Nestled beside the Manhattan bridge along the East River, the 252 South Sales Center, a new high rise residential tower, embodies the industrial character of the Lower East Side of Manhattan. Images that relish the urban landscape, that bask in the rich tapestry New York creates, and that capture the energetic personality of the city.
Cool, monochromatic tones and digital imagery of both a narrative and abstract nature evoke the diverse charisma of one of New York City’s oldest neighborhoods.
Discover the artists who helped make this collection a reality.
Sweden based graphic artist Elisabeth Fredriksson created three works for 252 South. Self proclaimed color addict and nature lover, Fredriksson combines geometric shapes with bold lines and gilded colors, reminiscent of art deco traditions.

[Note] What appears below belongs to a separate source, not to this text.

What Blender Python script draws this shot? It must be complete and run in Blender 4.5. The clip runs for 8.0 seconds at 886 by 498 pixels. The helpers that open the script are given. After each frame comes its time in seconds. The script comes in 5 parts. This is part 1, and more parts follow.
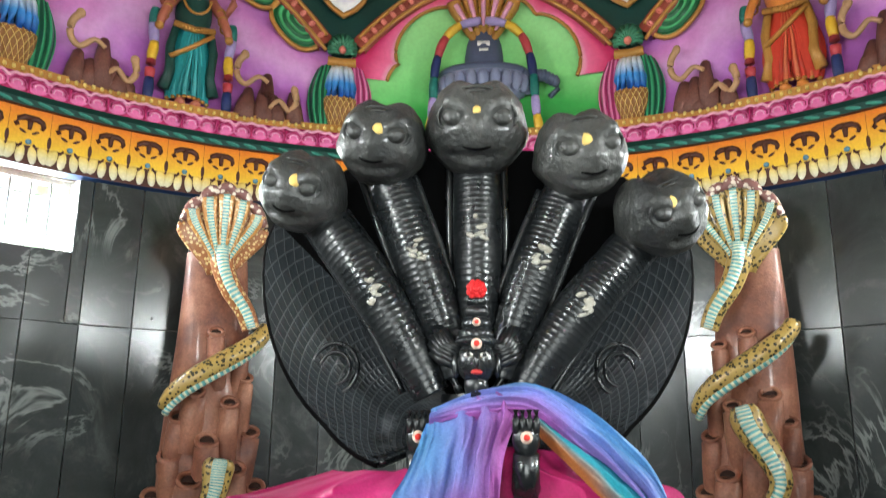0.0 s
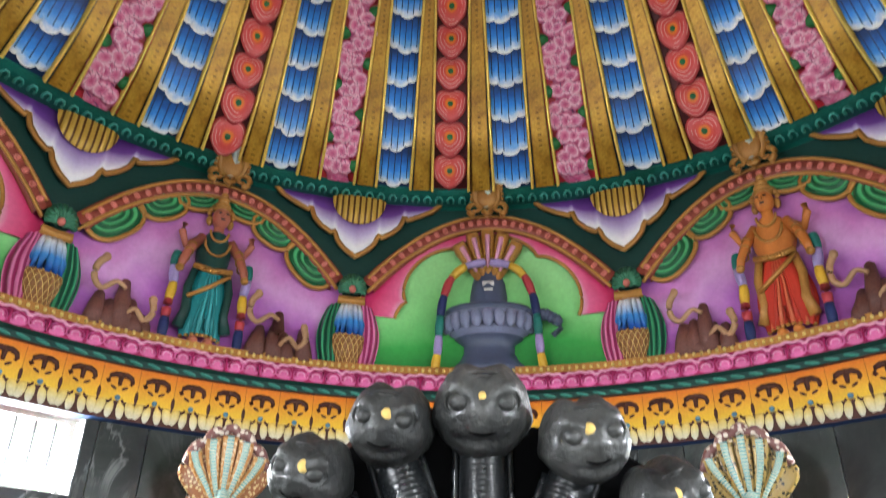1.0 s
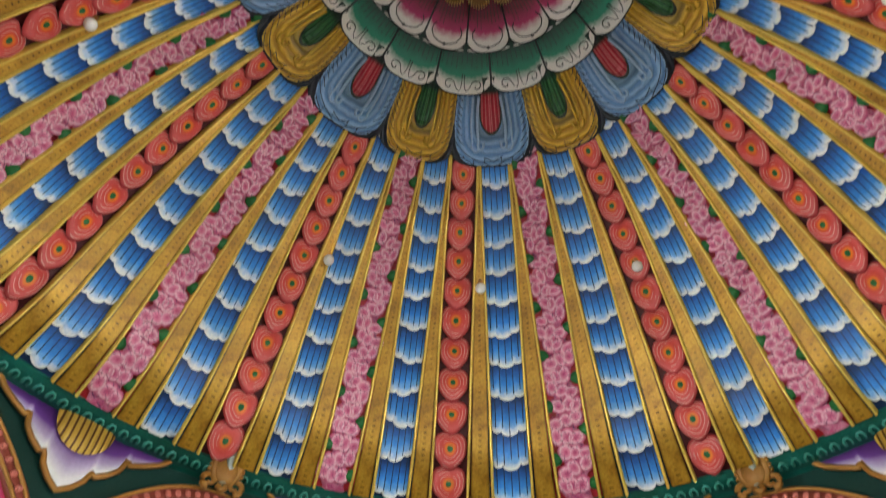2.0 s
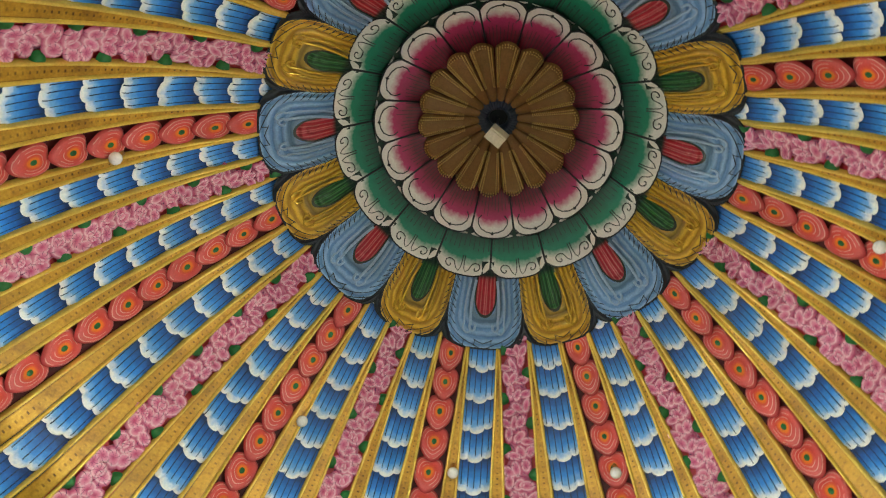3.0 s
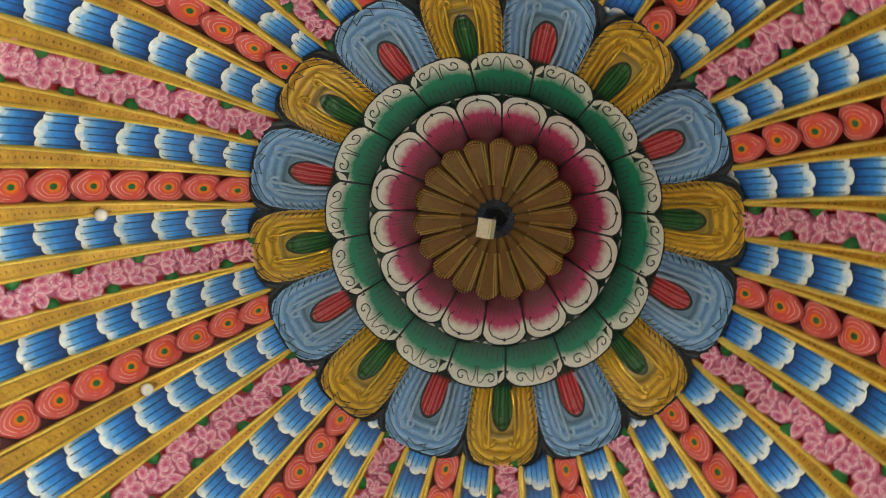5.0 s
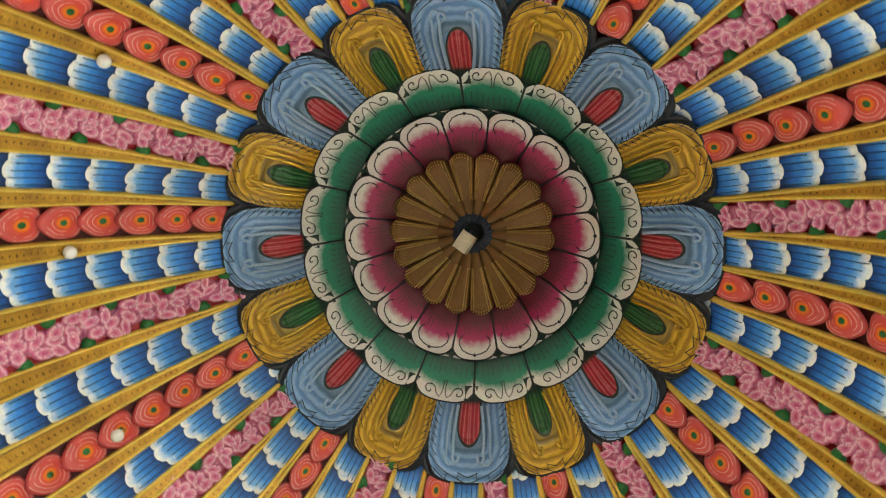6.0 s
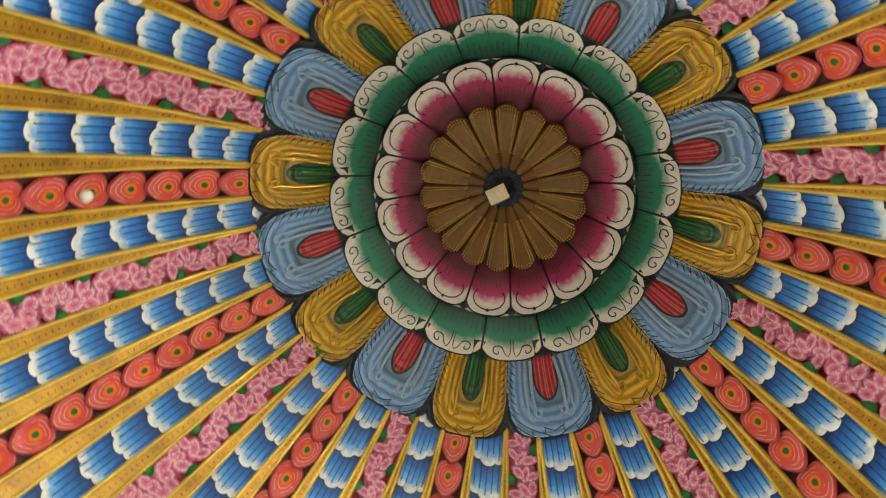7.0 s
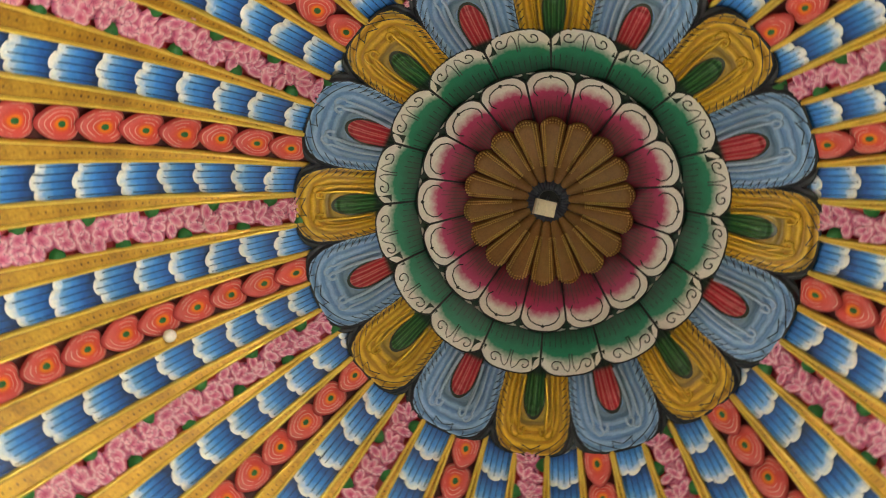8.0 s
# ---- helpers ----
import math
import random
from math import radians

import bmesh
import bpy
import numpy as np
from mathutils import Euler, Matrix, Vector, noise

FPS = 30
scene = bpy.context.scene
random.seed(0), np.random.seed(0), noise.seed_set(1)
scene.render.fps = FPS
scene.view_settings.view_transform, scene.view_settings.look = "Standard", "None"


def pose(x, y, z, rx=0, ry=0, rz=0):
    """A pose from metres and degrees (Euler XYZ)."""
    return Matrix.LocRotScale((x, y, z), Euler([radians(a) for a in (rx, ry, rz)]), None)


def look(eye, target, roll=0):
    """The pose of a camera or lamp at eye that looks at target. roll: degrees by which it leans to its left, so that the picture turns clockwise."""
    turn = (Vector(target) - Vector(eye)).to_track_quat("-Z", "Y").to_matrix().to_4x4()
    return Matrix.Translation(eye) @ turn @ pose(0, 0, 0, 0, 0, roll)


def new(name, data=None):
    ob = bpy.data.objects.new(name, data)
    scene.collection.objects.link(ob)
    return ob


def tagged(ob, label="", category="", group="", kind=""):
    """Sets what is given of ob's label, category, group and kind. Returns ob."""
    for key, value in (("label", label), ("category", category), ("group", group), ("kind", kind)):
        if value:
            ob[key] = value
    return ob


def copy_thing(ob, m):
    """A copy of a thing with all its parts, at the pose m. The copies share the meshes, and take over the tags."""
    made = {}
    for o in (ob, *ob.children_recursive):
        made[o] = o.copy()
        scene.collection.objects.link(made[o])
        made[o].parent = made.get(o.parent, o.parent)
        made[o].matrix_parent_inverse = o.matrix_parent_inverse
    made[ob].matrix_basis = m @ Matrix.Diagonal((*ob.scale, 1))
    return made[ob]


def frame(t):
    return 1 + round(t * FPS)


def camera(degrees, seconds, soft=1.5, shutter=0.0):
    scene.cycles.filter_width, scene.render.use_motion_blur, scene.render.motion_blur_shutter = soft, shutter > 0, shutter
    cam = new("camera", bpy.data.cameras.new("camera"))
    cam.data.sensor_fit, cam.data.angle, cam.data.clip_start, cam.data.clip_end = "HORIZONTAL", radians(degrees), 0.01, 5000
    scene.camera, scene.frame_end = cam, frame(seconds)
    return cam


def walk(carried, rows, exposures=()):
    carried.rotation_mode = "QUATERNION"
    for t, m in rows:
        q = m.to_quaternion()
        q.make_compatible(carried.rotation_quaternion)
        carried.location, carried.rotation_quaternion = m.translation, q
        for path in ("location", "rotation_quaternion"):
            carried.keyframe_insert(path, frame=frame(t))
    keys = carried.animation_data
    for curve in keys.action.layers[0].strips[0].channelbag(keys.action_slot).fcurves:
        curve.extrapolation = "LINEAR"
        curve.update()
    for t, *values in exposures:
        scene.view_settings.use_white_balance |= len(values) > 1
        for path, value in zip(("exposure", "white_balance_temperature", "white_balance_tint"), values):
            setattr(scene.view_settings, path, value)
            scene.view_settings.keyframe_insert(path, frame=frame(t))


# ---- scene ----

Brooklyn based artist Abby Goodman utilizes daily life experiences, dreams, and journeys to create an autobiographical pastiche. Using the illusive world as a platform to address the human condition, her imagery acts as a harbinger – yet functions as a symbol of hope. Her work, “Copper Brooklyn Bridges”, is an enigmatic combination of texture and opulence.
Reveling in beautiful mistakes, Katy Hirschfeld applies a DIY approach to her collages. Influenced by her personal outlooks and true life experiences, she uses mixed media to create a playful yet culled visualization of social consciousness and the current events of today. The overlapping of many small pieces, arranged in just the right way speaks volumes. She tests the viewer, challenging what they see versus what they feel. Her collage “Lady Liberty” takes a family New York City icon built out of perceived notions about city life.
Elliott Kaufman’s photographs have always revolved around architectural motives, finding inspiration in site-specific photomurals and wall art. Kaufman’s six’s works for 252 South Street perfectly capture the hustle and bustle of New York City.
Photographer Eileen Lerner combines elements of beauty, nature, and architecture. Fascinated with textural composition, she uses the process of deconstruction to bring new meaning to her images. In “River Moonlight”, Lerner added a layer of hazy softness to the image of blurred smoke stacks across the east river.
Interdisciplinary artist Doug McIntosh creates layered images he manipulates by combining natural materials such as wood with technology and digital imagery. He allows himself to go beyond previous limitations, opening up exciting new ways to bend and shape the boundaries of style and process while creating a new voice and visual experience.
Monica Perez’s works are expressions of emotion through the medium of paint on canvas. Uniting paint and design, her aesthetic merges tactile and digital techniques.
Toni Silber-Delerive creates aerial-view paintings, representing diverse places and spaces of the contemporary landscape. By flattening the surface planes, she conveys the textures of abstract space – a new view of the world around us. “NYC Water Tanks” takes a familiar view from the New York skyline and re-creates it through her eyes. The charming colors and interplay of shape, this street scene is Silber-Delerive’s own interpretation.
New York born and bred, photographer Richard Silver has traveled extensively, focuses on documenting beautiful structures and cultures, both ancient and modern, throughout our diverse world. For 252 South, Silver shot a monumental view from underneath the Manhattan Bridge.
Multi media artist Monika Striegel’s work embodies inspiration, happiness, love, and hard work. Her process isn’t planned, instead she just creates. Her work for 252 South is brings the perfect visual statement to the buildings industrial presence.
Photographer Roberto Vincentore tells stories through his photographs. Analyzing subtle differences in faces, natural and urban landscapes he is fascinated with the differences between entity and identity. His photograph of the Manhattan Bridge with the Empire State Building in the background, called “New York Ballads” is a stunning letter to a city seen through the eyes of someone who calls the city his home.